● Requirement: Only lines holding the word "carried" should be copied from the material.

● Collected material:
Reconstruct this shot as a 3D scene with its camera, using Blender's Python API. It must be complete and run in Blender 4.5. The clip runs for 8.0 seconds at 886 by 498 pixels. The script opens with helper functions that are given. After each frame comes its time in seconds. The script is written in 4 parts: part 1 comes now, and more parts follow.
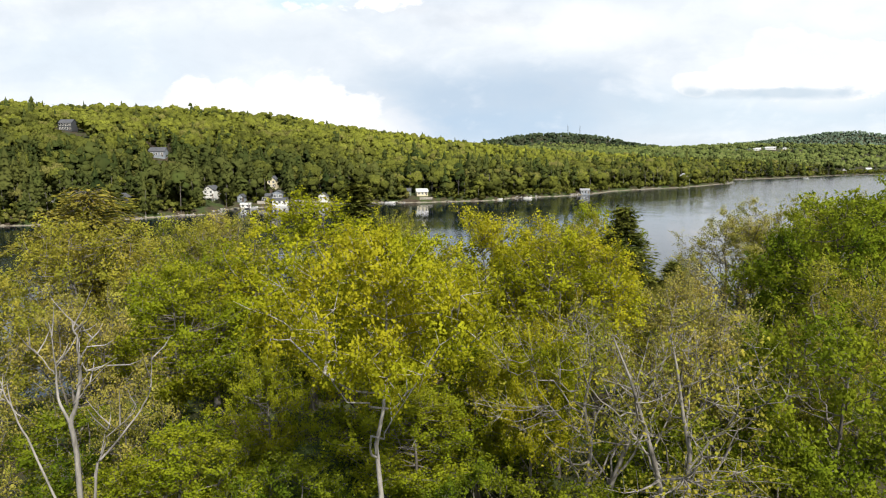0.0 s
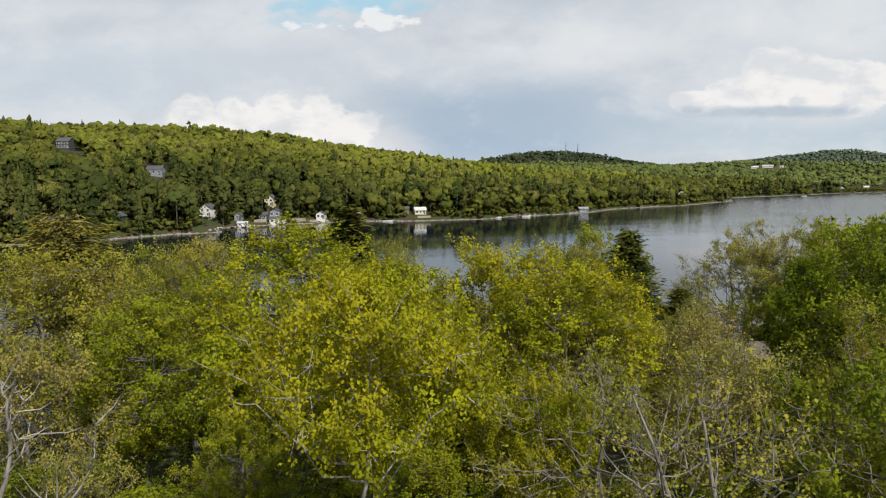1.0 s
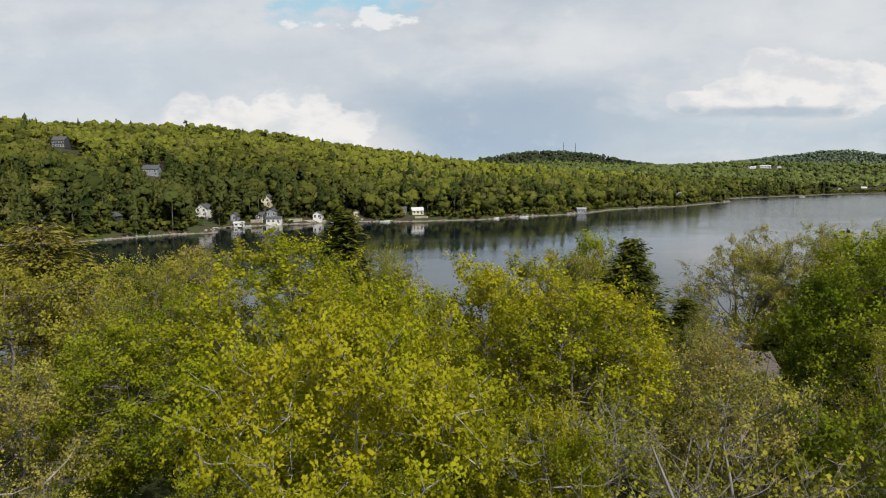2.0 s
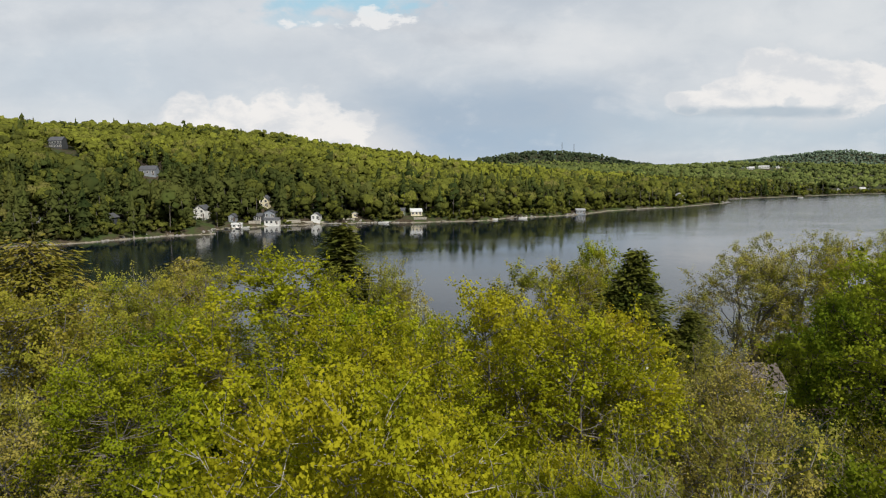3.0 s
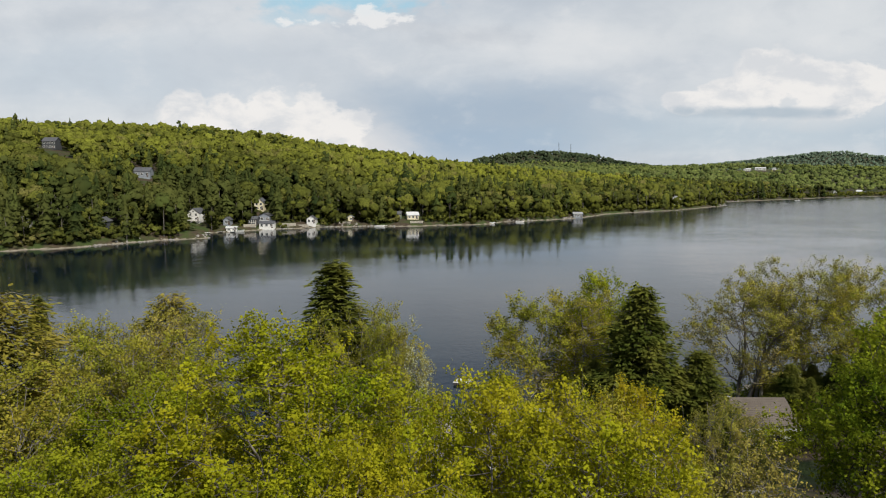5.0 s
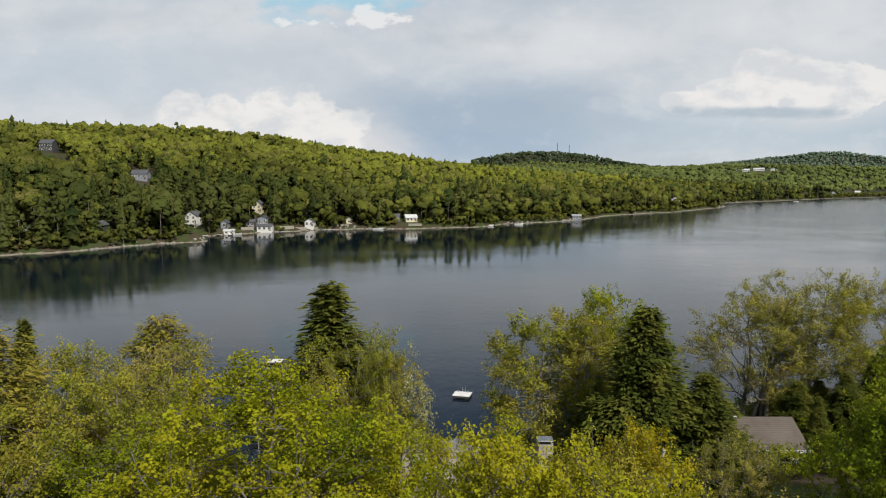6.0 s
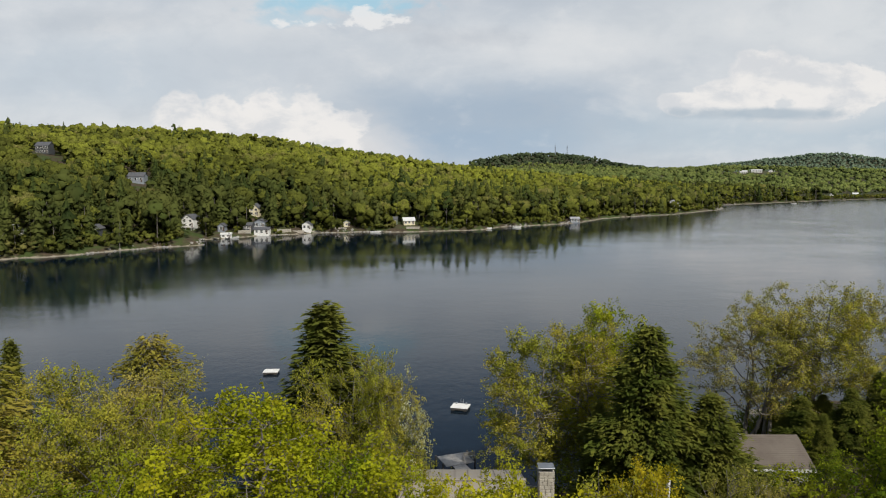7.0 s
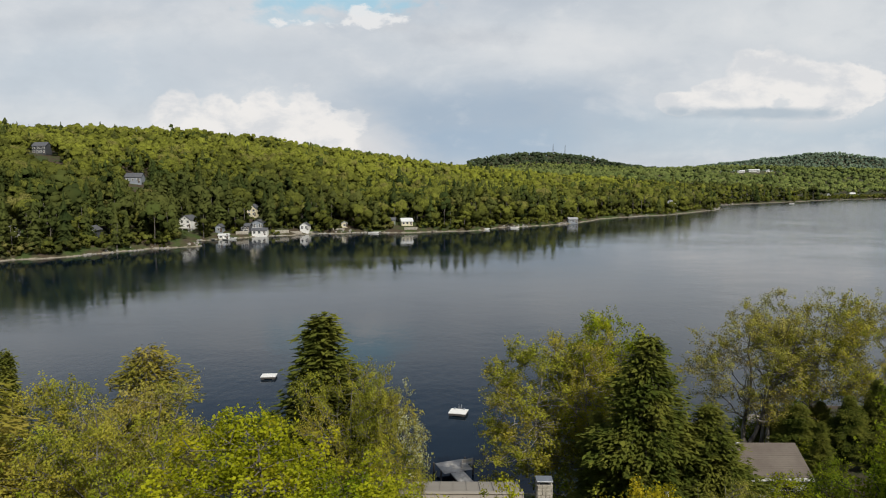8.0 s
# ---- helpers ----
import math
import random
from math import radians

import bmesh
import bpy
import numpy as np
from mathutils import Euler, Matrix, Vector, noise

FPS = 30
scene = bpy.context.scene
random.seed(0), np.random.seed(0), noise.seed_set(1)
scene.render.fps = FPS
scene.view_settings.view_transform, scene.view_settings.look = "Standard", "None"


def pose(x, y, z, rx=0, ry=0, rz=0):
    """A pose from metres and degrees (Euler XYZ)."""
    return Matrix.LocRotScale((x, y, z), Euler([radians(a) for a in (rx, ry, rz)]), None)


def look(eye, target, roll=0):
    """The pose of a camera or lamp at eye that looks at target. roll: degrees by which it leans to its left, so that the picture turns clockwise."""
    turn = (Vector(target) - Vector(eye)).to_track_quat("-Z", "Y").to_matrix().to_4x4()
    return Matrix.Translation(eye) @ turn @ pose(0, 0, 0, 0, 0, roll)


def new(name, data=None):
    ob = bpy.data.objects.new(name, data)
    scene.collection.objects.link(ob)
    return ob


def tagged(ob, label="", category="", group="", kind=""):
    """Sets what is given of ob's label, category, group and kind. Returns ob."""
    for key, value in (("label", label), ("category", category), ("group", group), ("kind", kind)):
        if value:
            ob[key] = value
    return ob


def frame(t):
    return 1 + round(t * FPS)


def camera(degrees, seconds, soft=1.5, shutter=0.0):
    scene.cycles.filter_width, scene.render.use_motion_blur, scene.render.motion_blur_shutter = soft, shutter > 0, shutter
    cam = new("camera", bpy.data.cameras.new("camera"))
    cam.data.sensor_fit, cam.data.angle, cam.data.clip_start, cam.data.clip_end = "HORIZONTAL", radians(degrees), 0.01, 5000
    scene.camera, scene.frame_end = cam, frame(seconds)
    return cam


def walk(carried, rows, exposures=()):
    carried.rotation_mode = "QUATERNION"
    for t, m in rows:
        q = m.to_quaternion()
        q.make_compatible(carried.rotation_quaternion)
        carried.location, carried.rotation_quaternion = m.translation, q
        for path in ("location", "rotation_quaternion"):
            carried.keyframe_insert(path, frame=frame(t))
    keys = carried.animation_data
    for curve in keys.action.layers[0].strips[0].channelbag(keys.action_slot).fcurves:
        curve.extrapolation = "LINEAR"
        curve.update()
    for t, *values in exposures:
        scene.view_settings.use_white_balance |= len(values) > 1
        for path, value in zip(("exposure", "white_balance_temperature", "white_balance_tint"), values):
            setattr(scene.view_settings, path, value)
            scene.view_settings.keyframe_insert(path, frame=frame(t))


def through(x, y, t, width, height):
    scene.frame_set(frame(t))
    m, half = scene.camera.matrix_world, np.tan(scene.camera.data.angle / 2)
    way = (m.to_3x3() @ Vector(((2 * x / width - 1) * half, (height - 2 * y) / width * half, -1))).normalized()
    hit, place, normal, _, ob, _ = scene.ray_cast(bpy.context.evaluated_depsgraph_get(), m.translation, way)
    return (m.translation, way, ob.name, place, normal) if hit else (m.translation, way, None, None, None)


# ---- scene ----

● Response:
def walk(carried, rows, exposures=()):
    carried.rotation_mode = "QUATERNION"
        q.make_compatible(carried.rotation_quaternion)
        carried.location, carried.rotation_quaternion = m.translation, q
            carried.keyframe_insert(path, frame=frame(t))
    keys = carried.animation_data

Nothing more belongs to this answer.